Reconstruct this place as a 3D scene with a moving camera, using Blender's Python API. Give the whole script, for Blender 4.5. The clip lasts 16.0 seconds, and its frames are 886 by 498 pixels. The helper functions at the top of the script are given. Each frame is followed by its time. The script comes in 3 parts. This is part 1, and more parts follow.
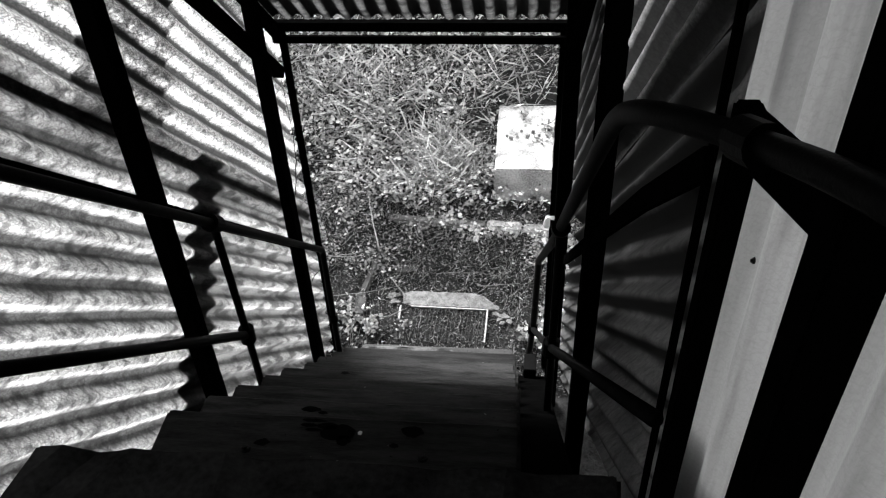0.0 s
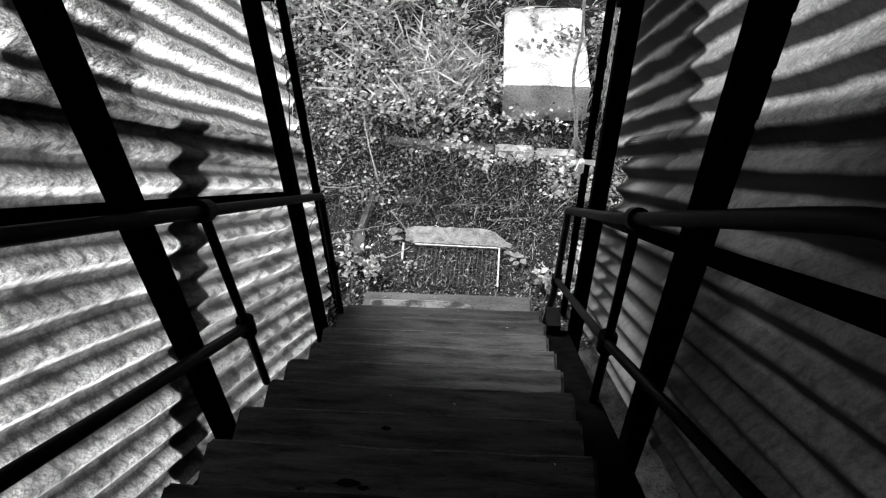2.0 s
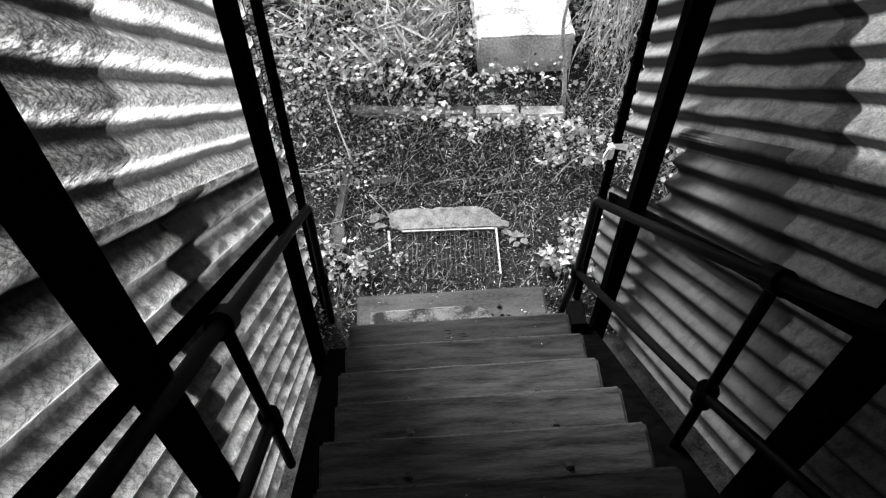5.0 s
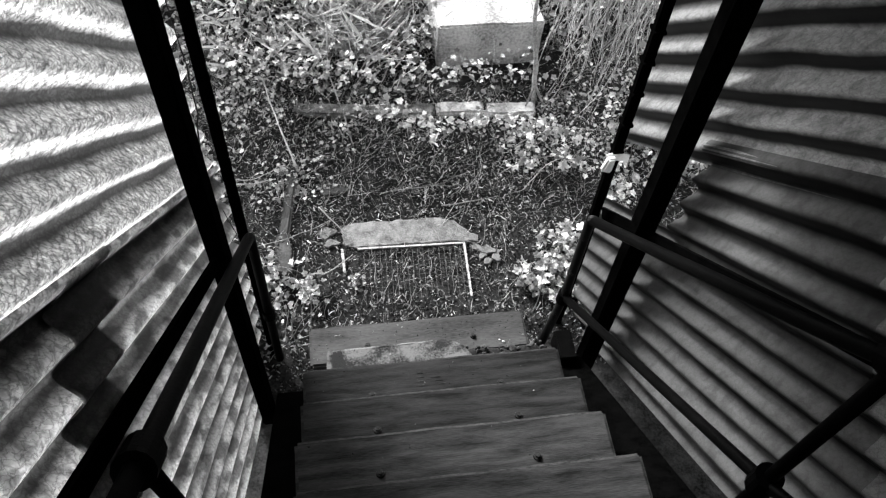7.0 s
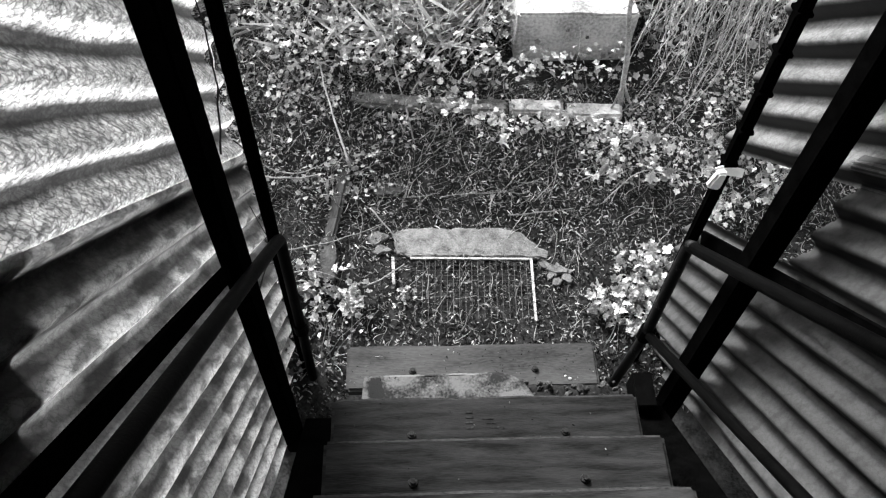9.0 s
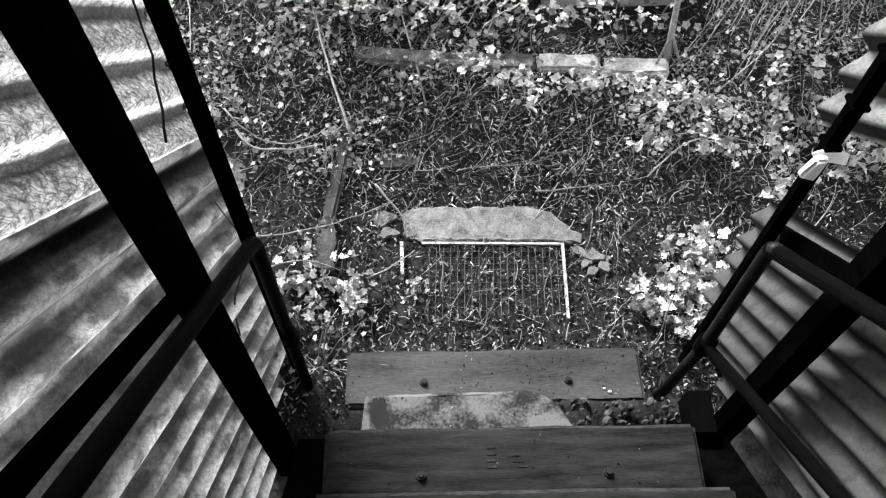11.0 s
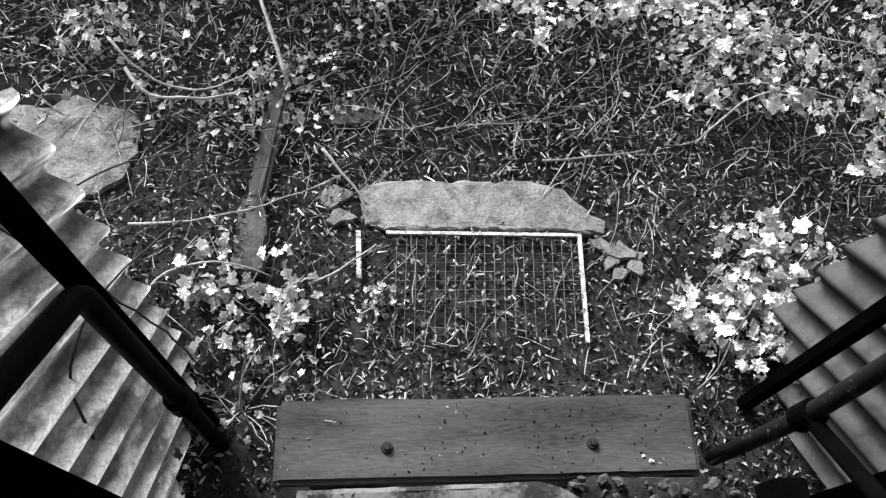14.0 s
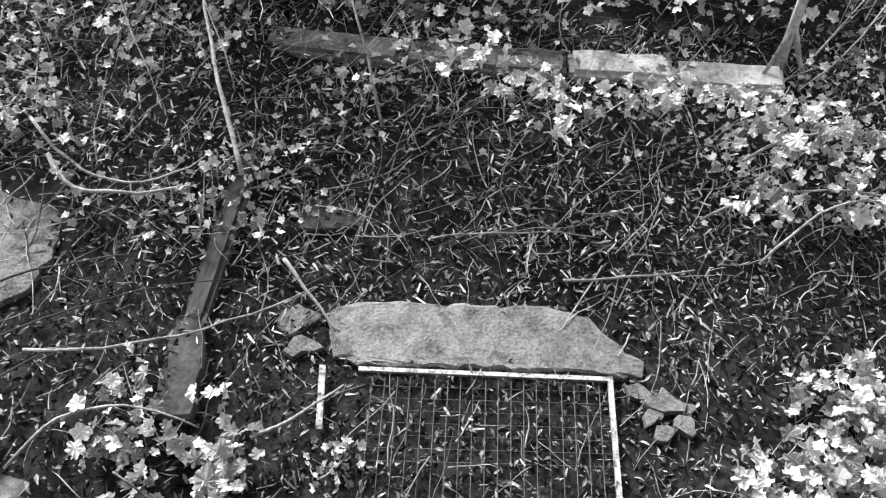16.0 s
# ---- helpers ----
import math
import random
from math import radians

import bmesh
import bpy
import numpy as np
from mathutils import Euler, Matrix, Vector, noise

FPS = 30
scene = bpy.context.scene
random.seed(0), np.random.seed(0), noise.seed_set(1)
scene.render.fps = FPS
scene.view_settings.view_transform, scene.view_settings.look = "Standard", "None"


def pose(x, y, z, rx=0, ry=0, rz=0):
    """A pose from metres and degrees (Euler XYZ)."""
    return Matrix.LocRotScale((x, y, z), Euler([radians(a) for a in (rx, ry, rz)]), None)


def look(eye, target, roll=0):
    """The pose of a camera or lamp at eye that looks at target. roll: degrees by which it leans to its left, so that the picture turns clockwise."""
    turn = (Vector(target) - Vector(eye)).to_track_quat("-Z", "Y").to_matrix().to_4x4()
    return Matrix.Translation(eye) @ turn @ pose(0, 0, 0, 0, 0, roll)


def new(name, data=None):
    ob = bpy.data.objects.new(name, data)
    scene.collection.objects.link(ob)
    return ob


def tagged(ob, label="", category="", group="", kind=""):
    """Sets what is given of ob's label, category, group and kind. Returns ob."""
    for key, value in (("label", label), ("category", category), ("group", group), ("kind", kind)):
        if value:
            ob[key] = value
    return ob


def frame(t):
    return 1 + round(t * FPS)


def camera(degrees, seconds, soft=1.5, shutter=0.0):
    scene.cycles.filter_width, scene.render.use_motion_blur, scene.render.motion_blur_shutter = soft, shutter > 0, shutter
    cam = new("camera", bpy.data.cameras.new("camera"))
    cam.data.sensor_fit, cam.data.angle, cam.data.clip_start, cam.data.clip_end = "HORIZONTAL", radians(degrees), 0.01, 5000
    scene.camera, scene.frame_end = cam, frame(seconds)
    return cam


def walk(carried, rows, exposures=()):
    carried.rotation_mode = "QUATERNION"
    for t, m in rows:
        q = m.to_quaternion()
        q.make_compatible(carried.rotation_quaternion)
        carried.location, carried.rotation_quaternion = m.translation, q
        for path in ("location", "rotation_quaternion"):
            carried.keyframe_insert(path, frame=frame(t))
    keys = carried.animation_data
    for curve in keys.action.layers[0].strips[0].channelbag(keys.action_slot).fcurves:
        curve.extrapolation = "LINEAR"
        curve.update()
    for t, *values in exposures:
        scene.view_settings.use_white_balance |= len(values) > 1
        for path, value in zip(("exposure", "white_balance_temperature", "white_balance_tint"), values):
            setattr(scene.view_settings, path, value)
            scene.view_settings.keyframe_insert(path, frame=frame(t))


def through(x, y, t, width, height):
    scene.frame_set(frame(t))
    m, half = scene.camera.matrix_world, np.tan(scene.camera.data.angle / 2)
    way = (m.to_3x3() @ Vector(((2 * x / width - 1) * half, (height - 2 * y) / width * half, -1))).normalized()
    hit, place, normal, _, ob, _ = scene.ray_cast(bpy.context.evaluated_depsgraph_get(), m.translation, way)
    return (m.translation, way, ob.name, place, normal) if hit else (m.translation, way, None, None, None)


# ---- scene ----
cam = camera(58.0, 16.0, 1.25)
# seconds, eye x y z, then yaw, pitch and roll in degrees
PATH = [
    (0.0, 0.476, -3.105, 3.797, 6.90, -39.14, -2.77),
    (0.5, 0.452, -2.975, 3.759, 10.40, -41.12, -4.82),
    (1.0, 0.387, -2.779, 3.738, 12.54, -43.06, -4.93),
    (1.5, 0.321, -2.639, 3.738, 13.97, -44.84, -3.98),
    (2.0, 0.199, -2.480, 3.708, 4.59, -47.93, -1.47),
    (2.5, 0.063, -2.354, 3.718, 2.78, -50.01, -0.66),
    (3.0, 0.052, -2.184, 3.689, 5.41, -53.01, -3.55),
    (3.5, 0.015, -2.032, 3.675, 6.67, -55.94, -2.59),
    (4.0, -0.074, -1.954, 3.686, 1.35, -56.56, -0.46),
    (4.5, -0.214, -1.849, 3.661, -3.88, -55.48, 1.21),
    (4.7, -0.206, -1.839, 3.639, -3.86, -54.40, 0.42),
    (6.8, -0.280, -1.393, 3.258, -9.84, -54.87, 4.87),
    (7.0, -0.294, -1.358, 3.255, -12.06, -55.32, 5.46),
    (7.5, -0.312, -1.300, 3.179, -10.44, -54.50, 7.20),
    (8.0, -0.253, -1.205, 3.081, -5.21, -55.32, 2.80),
    (8.5, -0.237, -1.153, 3.019, -3.89, -55.72, 3.05),
    (9.0, -0.236, -1.065, 2.895, -3.94, -55.36, 2.62),
    (9.2, -0.263, -1.025, 2.857, -4.92, -55.62, 4.72),
    (11.3, -0.207, -0.625, 2.481, -1.61, -60.17, 0.40),
    (11.5, -0.218, -0.591, 2.417, -4.72, -60.89, 3.41),
    (12.0, -0.270, -0.472, 2.369, -10.74, -62.42, 9.07),
    (12.5, -0.252, -0.383, 2.229, -7.72, -61.84, 5.62),
    (13.0, -0.199, -0.283, 2.109, -3.32, -65.02, 3.72),
    (13.5, -0.160, -0.211, 2.017, -5.29, -62.64, 4.58),
    (14.0, -0.203, -0.102, 1.955, -6.94, -64.38, 5.88),
    (14.5, -0.210, -0.066, 1.915, -11.74, -62.20, 7.96),
    (15.0, -0.182, 0.011, 1.767, -7.30, -60.93, 6.01),
    (15.5, -0.168, 0.067, 1.656, -4.93, -60.15, 6.04),
    (16.0, -0.107, 0.172, 1.560, -2.11, -56.96, 3.19),
]
walk(cam, [(t, pose(x, y, z, 0, 0, yaw) @ pose(0, 0, 0, 90 + pitch) @ pose(0, 0, 0, 0, 0, roll))
           for t, x, y, z, yaw, pitch, roll in PATH], [(0, 2.2), (4.7, 2.2), (6.8, 2.05), (12, 2.1), (14, 1.95), (16, 1.87)])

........

• **Work required**:
Pictures in the data above should not be copied; transcribe everything else exactly.

• **Solution to the exercise**:
Reconstruct this place as a 3D scene with a moving camera, using Blender's Python API. Give the whole script, for Blender 4.5. The clip lasts 16.0 seconds, and its frames are 886 by 498 pixels. The helper functions at the top of the script are given. Each frame is followed by its time. The script comes in 3 parts. This is part 1, and more parts follow.
0.0 s
2.0 s
5.0 s
7.0 s
9.0 s
11.0 s
14.0 s
16.0 s
# ---- helpers ----
import math
import random
from math import radians

import bmesh
import bpy
import numpy as np
from mathutils import Euler, Matrix, Vector, noise

FPS = 30
scene = bpy.context.scene
random.seed(0), np.random.seed(0), noise.seed_set(1)
scene.render.fps = FPS
scene.view_settings.view_transform, scene.view_settings.look = "Standard", "None"


def pose(x, y, z, rx=0, ry=0, rz=0):
    """A pose from metres and degrees (Euler XYZ)."""
    return Matrix.LocRotScale((x, y, z), Euler([radians(a) for a in (rx, ry, rz)]), None)


def look(eye, target, roll=0):
    """The pose of a camera or lamp at eye that looks at target. roll: degrees by which it leans to its left, so that the picture turns clockwise."""
    turn = (Vector(target) - Vector(eye)).to_track_quat("-Z", "Y").to_matrix().to_4x4()
    return Matrix.Translation(eye) @ turn @ pose(0, 0, 0, 0, 0, roll)


def new(name, data=None):
    ob = bpy.data.objects.new(name, data)
    scene.collection.objects.link(ob)
    return ob


def tagged(ob, label="", category="", group="", kind=""):
    """Sets what is given of ob's label, category, group and kind. Returns ob."""
    for key, value in (("label", label), ("category", category), ("group", group), ("kind", kind)):
        if value:
            ob[key] = value
    return ob


def frame(t):
    return 1 + round(t * FPS)


def camera(degrees, seconds, soft=1.5, shutter=0.0):
    scene.cycles.filter_width, scene.render.use_motion_blur, scene.render.motion_blur_shutter = soft, shutter > 0, shutter
    cam = new("camera", bpy.data.cameras.new("camera"))
    cam.data.sensor_fit, cam.data.angle, cam.data.clip_start, cam.data.clip_end = "HORIZONTAL", radians(degrees), 0.01, 5000
    scene.camera, scene.frame_end = cam, frame(seconds)
    return cam


def walk(carried, rows, exposures=()):
    carried.rotation_mode = "QUATERNION"
    for t, m in rows:
        q = m.to_quaternion()
        q.make_compatible(carried.rotation_quaternion)
        carried.location, carried.rotation_quaternion = m.translation, q
        for path in ("location", "rotation_quaternion"):
            carried.keyframe_insert(path, frame=frame(t))
    keys = carried.animation_data
    for curve in keys.action.layers[0].strips[0].channelbag(keys.action_slot).fcurves:
        curve.extrapolation = "LINEAR"
        curve.update()
    for t, *values in exposures:
        scene.view_settings.use_white_balance |= len(values) > 1
        for path, value in zip(("exposure", "white_balance_temperature", "white_balance_tint"), values):
            setattr(scene.view_settings, path, value)
            scene.view_settings.keyframe_insert(path, frame=frame(t))


def through(x, y, t, width, height):
    scene.frame_set(frame(t))
    m, half = scene.camera.matrix_world, np.tan(scene.camera.data.angle / 2)
    way = (m.to_3x3() @ Vector(((2 * x / width - 1) * half, (height - 2 * y) / width * half, -1))).normalized()
    hit, place, normal, _, ob, _ = scene.ray_cast(bpy.context.evaluated_depsgraph_get(), m.translation, way)
    return (m.translation, way, ob.name, place, normal) if hit else (m.translation, way, None, None, None)


# ---- scene ----
cam = camera(58.0, 16.0, 1.25)
# seconds, eye x y z, then yaw, pitch and roll in degrees
PATH = [
    (0.0, 0.476, -3.105, 3.797, 6.90, -39.14, -2.77),
    (0.5, 0.452, -2.975, 3.759, 10.40, -41.12, -4.82),
    (1.0, 0.387, -2.779, 3.738, 12.54, -43.06, -4.93),
    (1.5, 0.321, -2.639, 3.738, 13.97, -44.84, -3.98),
    (2.0, 0.199, -2.480, 3.708, 4.59, -47.93, -1.47),
    (2.5, 0.063, -2.354, 3.718, 2.78, -50.01, -0.66),
    (3.0, 0.052, -2.184, 3.689, 5.41, -53.01, -3.55),
    (3.5, 0.015, -2.032, 3.675, 6.67, -55.94, -2.59),
    (4.0, -0.074, -1.954, 3.686, 1.35, -56.56, -0.46),
    (4.5, -0.214, -1.849, 3.661, -3.88, -55.48, 1.21),
    (4.7, -0.206, -1.839, 3.639, -3.86, -54.40, 0.42),
    (6.8, -0.280, -1.393, 3.258, -9.84, -54.87, 4.87),
    (7.0, -0.294, -1.358, 3.255, -12.06, -55.32, 5.46),
    (7.5, -0.312, -1.300, 3.179, -10.44, -54.50, 7.20),
    (8.0, -0.253, -1.205, 3.081, -5.21, -55.32, 2.80),
    (8.5, -0.237, -1.153, 3.019, -3.89, -55.72, 3.05),
    (9.0, -0.236, -1.065, 2.895, -3.94, -55.36, 2.62),
    (9.2, -0.263, -1.025, 2.857, -4.92, -55.62, 4.72),
    (11.3, -0.207, -0.625, 2.481, -1.61, -60.17, 0.40),
    (11.5, -0.218, -0.591, 2.417, -4.72, -60.89, 3.41),
    (12.0, -0.270, -0.472, 2.369, -10.74, -62.42, 9.07),
    (12.5, -0.252, -0.383, 2.229, -7.72, -61.84, 5.62),
    (13.0, -0.199, -0.283, 2.109, -3.32, -65.02, 3.72),
    (13.5, -0.160, -0.211, 2.017, -5.29, -62.64, 4.58),
    (14.0, -0.203, -0.102, 1.955, -6.94, -64.38, 5.88),
    (14.5, -0.210, -0.066, 1.915, -11.74, -62.20, 7.96),
    (15.0, -0.182, 0.011, 1.767, -7.30, -60.93, 6.01),
    (15.5, -0.168, 0.067, 1.656, -4.93, -60.15, 6.04),
    (16.0, -0.107, 0.172, 1.560, -2.11, -56.96, 3.19),
]
walk(cam, [(t, pose(x, y, z, 0, 0, yaw) @ pose(0, 0, 0, 90 + pitch) @ pose(0, 0, 0, 0, 0, roll))
           for t, x, y, z, yaw, pitch, roll in PATH], [(0, 2.2), (4.7, 2.2), (6.8, 2.05), (12, 2.1), (14, 1.95), (16, 1.87)])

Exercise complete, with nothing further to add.